The book begins from the idea that the writer never starts from nothing. Every act of writing carries traces of earlier readings, texts, and experiences. The relationship between texts thus becomes one of presence and absence, between what appears in writing and what remains behind it in the form of voices and memories. It is in this context that the title Thieves of Language acquires its full significance.

Kilito examines the boundaries between quotation and creation, and between what belongs to the writer and what belongs to the history of language itself. The words a writer uses were not born with them, yet within the text they are transformed into a personal experience through the way they are arranged, connected, and invested with new meaning.
Just as the book evokes writing, it also evokes the experience of reading, treating it as part of the formation of the text. The writer is a reader before being a producer of texts, and what they write is shaped by a long relationship with books, languages, and phrases that have accumulated in memory.
On this basis, Thieves of Language is a meditation on the secret of writing itself, on how a shared language becomes an individual voice, and how the inherited becomes material for new creation. In this way, it explores and reveals the hidden relationship between the writer and the language they believe they possess.

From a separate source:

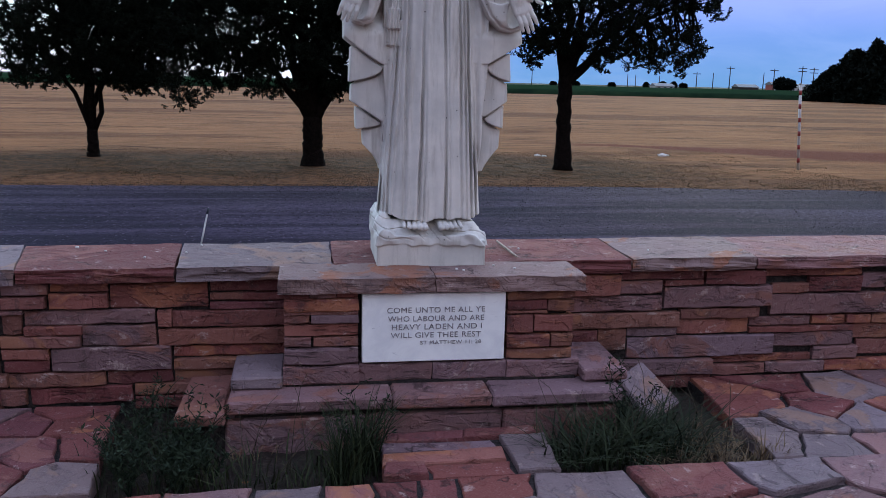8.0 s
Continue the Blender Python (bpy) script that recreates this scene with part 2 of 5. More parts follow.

The book explores the paradox at the heart of the writer’s relationship with language. The writer searches for a distinct and individual voice, yet does so within a language that has already been used by others, and which carries a long history of meanings and associations.
Kilito sets literature against a common idea of creativity as purely individual invention. The book proposes that the literary work should be seen as the result of interaction between memory, reading and experience, where originality is not separate from influence, and the new does not conflict with the presence of old traces inhabiting it.